-- Information supplied start --

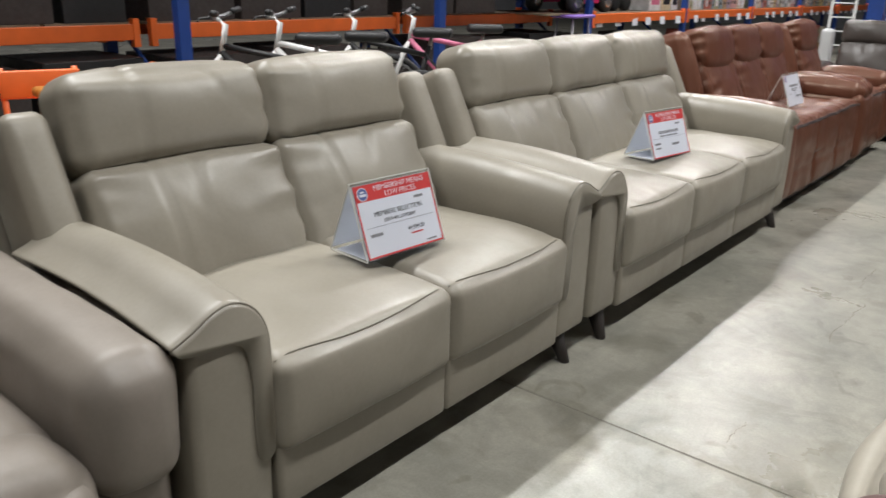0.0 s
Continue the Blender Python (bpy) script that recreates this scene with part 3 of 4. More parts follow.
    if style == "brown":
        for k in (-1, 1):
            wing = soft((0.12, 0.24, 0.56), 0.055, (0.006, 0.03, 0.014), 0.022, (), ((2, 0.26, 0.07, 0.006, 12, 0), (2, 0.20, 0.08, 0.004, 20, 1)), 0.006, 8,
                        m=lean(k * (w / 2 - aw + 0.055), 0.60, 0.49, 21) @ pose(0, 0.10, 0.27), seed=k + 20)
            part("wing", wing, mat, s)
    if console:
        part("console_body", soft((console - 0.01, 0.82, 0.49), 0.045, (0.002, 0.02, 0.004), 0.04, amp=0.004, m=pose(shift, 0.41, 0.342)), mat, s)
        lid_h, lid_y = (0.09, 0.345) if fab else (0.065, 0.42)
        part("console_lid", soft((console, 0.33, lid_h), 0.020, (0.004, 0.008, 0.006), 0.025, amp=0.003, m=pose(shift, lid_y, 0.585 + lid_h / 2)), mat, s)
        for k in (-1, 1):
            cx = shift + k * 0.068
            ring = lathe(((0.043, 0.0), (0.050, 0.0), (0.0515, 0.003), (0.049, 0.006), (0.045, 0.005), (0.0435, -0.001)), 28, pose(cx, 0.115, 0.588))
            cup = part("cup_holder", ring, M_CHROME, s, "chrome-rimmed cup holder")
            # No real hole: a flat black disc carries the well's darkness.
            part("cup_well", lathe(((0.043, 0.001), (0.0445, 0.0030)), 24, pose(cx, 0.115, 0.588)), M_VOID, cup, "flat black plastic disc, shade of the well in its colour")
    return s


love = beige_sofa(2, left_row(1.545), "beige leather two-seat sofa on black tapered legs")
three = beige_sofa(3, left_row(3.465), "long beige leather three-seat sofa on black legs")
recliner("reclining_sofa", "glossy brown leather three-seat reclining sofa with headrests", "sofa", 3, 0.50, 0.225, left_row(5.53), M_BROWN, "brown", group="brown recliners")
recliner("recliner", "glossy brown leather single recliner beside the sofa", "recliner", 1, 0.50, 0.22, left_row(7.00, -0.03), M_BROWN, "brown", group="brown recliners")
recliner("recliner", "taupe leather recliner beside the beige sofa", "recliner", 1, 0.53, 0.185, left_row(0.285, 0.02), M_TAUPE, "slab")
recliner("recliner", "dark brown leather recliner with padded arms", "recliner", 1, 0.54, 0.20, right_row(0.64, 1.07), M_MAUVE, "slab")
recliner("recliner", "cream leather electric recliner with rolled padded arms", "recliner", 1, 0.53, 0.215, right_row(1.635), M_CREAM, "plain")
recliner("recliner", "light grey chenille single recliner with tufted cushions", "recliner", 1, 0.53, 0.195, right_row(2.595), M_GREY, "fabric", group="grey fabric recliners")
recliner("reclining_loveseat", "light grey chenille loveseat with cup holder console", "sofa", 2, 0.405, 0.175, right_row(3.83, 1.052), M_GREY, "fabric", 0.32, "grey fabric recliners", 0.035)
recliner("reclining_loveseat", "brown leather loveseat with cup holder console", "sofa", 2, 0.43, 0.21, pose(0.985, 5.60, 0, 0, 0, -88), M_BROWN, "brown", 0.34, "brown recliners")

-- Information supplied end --
-- Information supplied start --

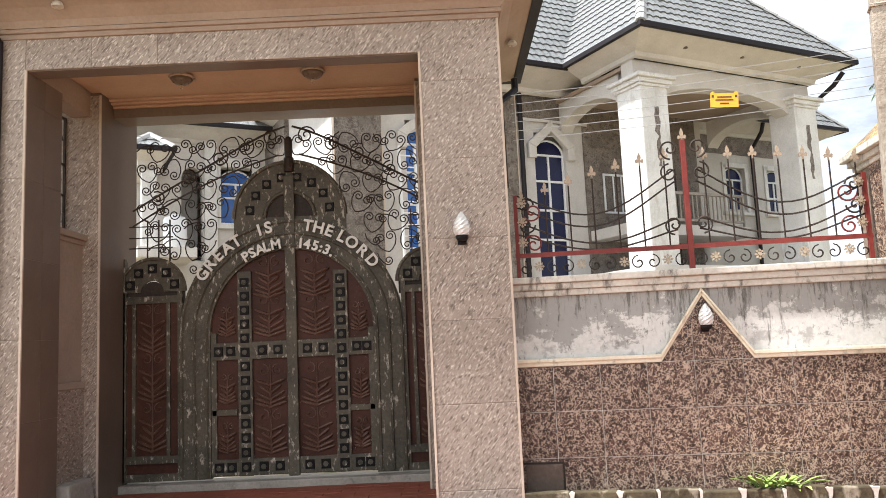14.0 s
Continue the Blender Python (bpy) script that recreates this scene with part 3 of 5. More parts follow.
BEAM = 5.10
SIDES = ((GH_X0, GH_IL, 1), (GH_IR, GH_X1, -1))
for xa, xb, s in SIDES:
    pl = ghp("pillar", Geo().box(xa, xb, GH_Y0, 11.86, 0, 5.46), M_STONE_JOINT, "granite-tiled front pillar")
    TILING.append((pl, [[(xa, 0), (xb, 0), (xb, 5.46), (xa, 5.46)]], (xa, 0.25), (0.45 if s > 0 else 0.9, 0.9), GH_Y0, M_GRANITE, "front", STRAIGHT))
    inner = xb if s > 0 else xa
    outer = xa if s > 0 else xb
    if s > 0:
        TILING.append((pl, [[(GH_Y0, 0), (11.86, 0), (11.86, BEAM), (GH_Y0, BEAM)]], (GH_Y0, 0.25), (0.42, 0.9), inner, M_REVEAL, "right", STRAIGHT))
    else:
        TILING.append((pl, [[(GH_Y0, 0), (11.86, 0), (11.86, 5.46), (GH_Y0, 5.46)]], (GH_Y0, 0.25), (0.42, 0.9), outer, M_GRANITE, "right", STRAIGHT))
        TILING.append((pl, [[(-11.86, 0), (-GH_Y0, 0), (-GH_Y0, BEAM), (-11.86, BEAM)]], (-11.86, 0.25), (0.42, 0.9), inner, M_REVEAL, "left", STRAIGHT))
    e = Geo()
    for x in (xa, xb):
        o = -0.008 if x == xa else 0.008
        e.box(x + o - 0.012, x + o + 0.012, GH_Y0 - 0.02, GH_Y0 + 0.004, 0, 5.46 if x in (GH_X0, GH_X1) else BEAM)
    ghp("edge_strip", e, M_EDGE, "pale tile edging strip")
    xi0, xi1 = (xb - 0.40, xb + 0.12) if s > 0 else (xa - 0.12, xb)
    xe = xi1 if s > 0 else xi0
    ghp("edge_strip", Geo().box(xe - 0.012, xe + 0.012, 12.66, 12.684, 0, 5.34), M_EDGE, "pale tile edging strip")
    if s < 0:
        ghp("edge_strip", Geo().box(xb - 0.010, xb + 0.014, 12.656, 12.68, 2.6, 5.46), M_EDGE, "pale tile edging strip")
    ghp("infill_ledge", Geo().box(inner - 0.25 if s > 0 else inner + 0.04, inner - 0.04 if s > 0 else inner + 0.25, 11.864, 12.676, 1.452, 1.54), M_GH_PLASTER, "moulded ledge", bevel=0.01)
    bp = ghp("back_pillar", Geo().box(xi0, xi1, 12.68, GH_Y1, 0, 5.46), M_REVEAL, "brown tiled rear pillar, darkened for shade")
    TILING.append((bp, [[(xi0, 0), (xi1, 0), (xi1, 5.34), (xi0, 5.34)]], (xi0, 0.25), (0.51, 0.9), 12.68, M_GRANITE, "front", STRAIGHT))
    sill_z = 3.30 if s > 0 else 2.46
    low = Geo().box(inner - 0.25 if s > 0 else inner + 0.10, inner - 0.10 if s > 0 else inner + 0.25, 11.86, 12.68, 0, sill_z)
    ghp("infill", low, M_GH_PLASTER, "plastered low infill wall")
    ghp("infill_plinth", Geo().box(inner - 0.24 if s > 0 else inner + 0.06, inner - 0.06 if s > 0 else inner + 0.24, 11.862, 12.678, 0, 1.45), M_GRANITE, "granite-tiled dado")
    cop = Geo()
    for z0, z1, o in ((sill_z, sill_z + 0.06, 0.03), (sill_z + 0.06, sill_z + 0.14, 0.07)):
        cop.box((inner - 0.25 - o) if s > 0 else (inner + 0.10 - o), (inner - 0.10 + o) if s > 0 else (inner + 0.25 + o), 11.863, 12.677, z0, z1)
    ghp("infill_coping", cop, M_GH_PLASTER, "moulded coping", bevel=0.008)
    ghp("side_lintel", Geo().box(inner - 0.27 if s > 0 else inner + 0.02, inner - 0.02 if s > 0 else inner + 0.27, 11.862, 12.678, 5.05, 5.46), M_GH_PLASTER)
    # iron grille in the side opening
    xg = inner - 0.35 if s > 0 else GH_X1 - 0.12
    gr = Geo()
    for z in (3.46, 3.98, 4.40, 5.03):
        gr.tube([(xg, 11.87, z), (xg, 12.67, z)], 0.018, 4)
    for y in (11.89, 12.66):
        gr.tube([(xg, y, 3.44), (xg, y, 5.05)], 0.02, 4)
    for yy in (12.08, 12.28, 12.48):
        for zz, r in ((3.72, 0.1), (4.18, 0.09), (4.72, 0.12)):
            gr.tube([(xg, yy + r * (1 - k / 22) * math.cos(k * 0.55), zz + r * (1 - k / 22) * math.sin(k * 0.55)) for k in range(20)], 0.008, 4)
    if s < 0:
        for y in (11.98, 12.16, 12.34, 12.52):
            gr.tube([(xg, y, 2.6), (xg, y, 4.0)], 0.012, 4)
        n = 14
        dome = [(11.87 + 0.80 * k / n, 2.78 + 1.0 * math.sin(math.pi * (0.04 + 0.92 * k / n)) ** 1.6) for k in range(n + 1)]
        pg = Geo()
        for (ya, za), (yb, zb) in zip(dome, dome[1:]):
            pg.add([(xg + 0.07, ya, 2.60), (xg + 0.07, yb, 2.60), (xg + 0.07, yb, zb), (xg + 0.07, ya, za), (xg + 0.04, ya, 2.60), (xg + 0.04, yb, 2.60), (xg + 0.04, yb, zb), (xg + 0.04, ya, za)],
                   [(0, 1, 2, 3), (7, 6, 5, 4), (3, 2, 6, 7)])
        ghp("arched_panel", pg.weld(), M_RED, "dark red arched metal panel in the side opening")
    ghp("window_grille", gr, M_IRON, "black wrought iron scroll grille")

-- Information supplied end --

Task to carry out: Scan the material above for the word "that". Copy each line where it occurs.

Task solution:
Continue the Blender Python (bpy) script that recreates this scene with part 3 of 4. More parts follow.
Continue the Blender Python (bpy) script that recreates this scene with part 3 of 5. More parts follow.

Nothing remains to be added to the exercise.